Speed and accuracy

My initial entry into competition shooting was bullseye competition, under the auspices of the NRA Collegiate Pistol program. I wasn’t bad, winning a couple of sectional titles here and there, and it instilled in me a foundation of pistol accuracy that has stayed with me ever since then.

25 yard px4 storm group

If you want me to shoot little tiny groups on targets with a pistol, I can and will on command. Because of that background in bullseye shooting, accuracy has never really been an issue for me. What has been an issue ever since I started practical shooting has been speed. In matches, I spend a lot more time dwelling on the sights than I should, and will frequently take a much “harder” sight picture on a target than I actually need. When I realize I’m going too slow, I’ll then throw caution to the wind and try to point shoot 10 yard partials. I still struggle with finding a middle gear between “hard front sight focus” and “WEEE SHOOT ALL THE THINGS”.

A friend of mine is a USPSA GM at the top tier of the sport and has won multiple national championships in different divisions – a while ago we were talking about this topic, and he opined that it’s easier to take a guy who is fast but lacks fundamental accuracy and teach him that accuracy than it is to take a guy who’s accurate and slow and make him fast. I’d tend to agree, but that’s because shooting accurately is actually pretty easy. You line up the sights and press the trigger to the rear without disturbing the sights. You can get accurate hits with a terrible grip, the gun upside down, a really slow trigger press, whatever.

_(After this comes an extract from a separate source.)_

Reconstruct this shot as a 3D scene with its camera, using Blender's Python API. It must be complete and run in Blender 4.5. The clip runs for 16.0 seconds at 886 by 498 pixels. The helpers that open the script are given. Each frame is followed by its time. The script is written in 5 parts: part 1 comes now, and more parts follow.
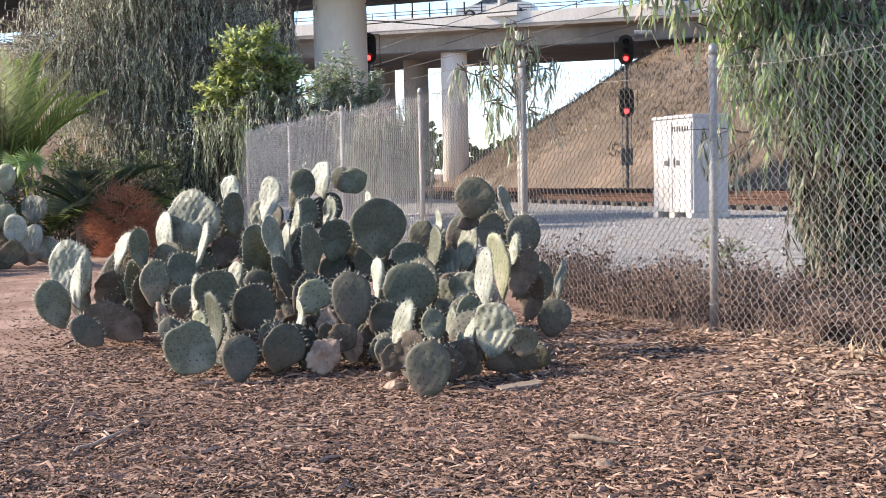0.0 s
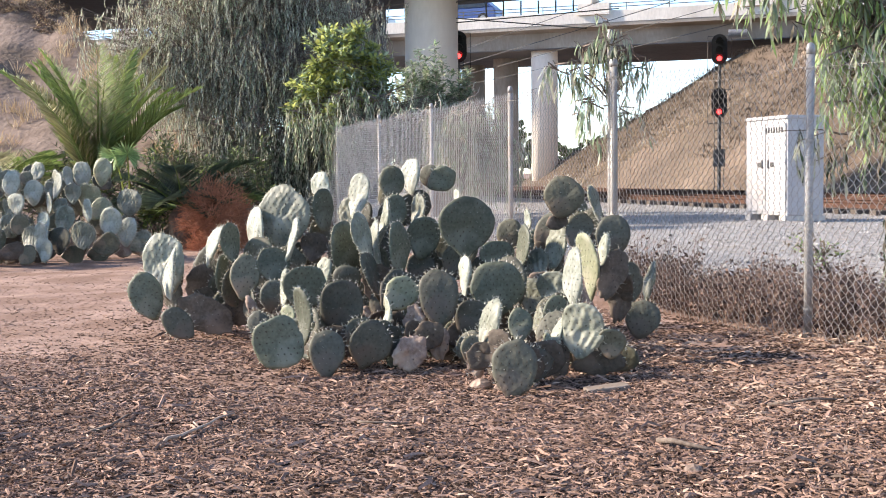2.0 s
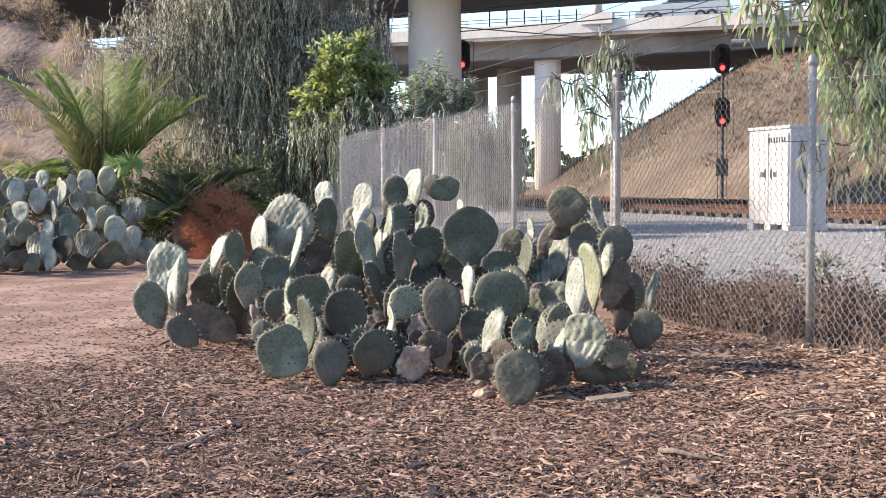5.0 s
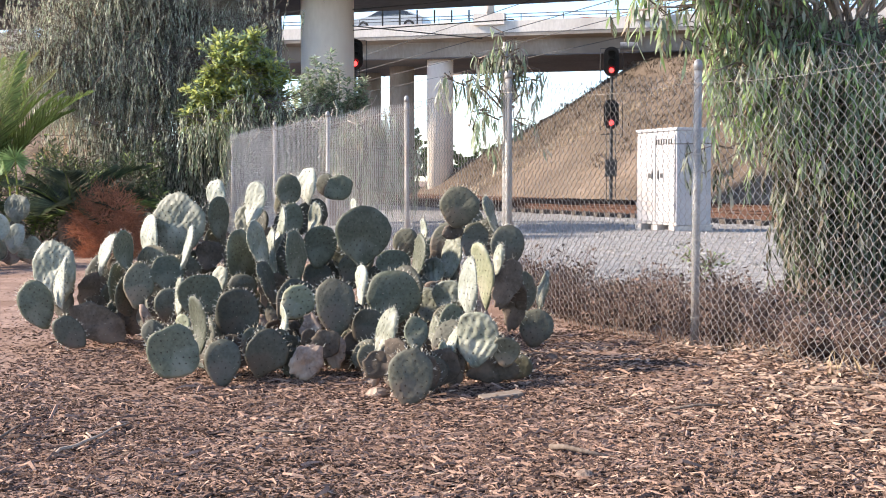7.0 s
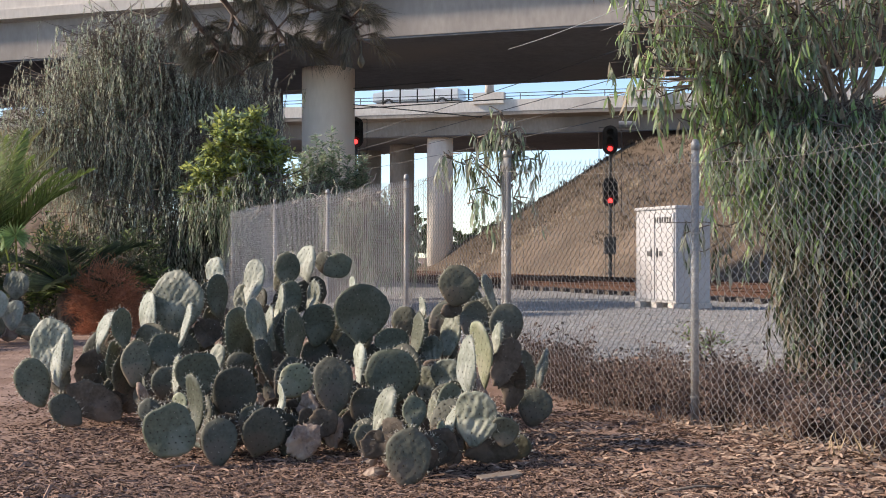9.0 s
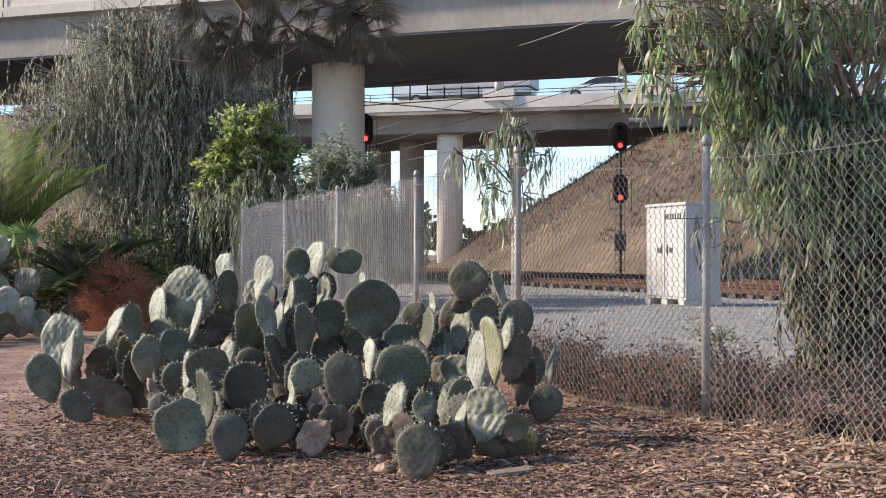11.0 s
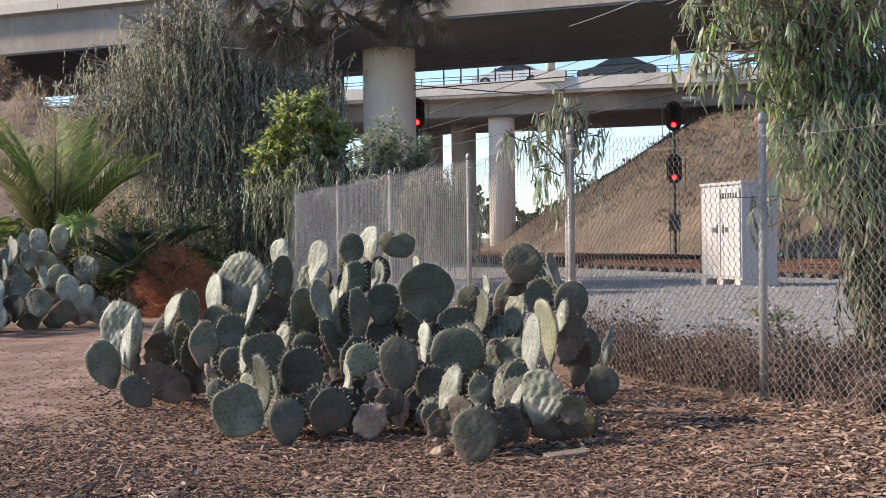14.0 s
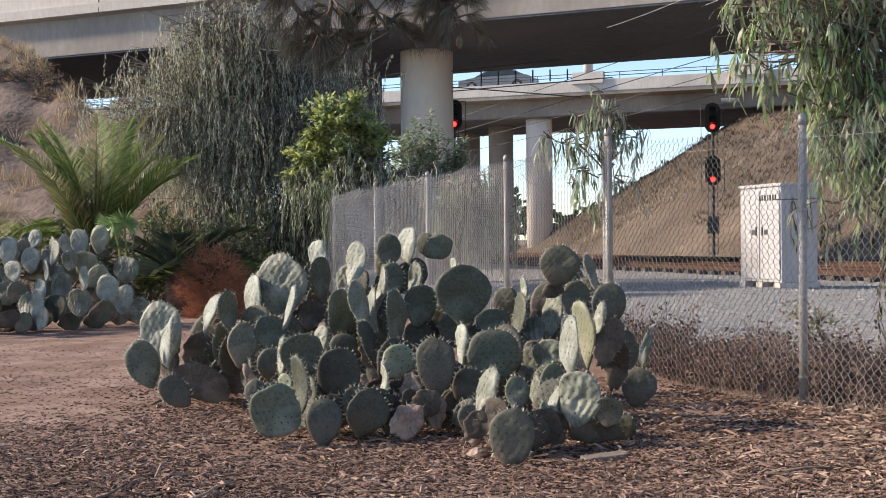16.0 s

But to shoot fast and accurately, you need to do a lot more than that. Trigger speed becomes important, grip and recoil control become important, and a whole slew of other little things that don’t matter when you’re shooting slowfire groups at 25 yards suddenly matter quite a bit. As a personal example, when I’m shooting slowfire for max accuracy, I don’t really do anything to stop the gun’s recoil. I’ll control it so it doesn’t fly away, but I’ll let guns bounce me around, push me back, whatever. I don’t care, because it doesn’t affect shot to shot accuracy. If I’m trying to shoot a clean Bill Drill in under 2.5 seconds, it’s a different story.

The problem with talking about speed vs. accuracy is it’s a false comparison. You need both. There is a misconception that the action shooting sports are all about speed instead of accuracy; if you asked any of the top shooters in the sport if that was true they’d tell you no. It just isn’t. To win Steel Challenge you have to be very fast, and very accurate. To win USPSA Nationals you have to be fast and accurate. The same goes for all of the “action” games.


  1. See, I have the exact opposite problem. I get the same groupings no matter how fast / slow I shoot. And they’re not all that great, at least not for competition (for self-defense, my shooting is, and dear Lord please forgive me for using this phrase, ‘combat acceptable’).

    I need some more 1 on 1 type training to nail down what I’m doing wrong in my fundamentals.

  2. I’ve experienced the opposite. Improving group shooting via slow fire and demanding more precision carries over to improved speed shooting. An inability to execute fundamental marksmanship skills during slow fire is exacerbated when the process is sped up. Speed work is more fun to work on than raw marksmanship so many don’t work on it like they should.

    Regardless of how one gets there, both speed and accuracy is needed for top results.

  3. Articles like this (and the Pistol Training forum, which linked me here) is why I read the interwebz.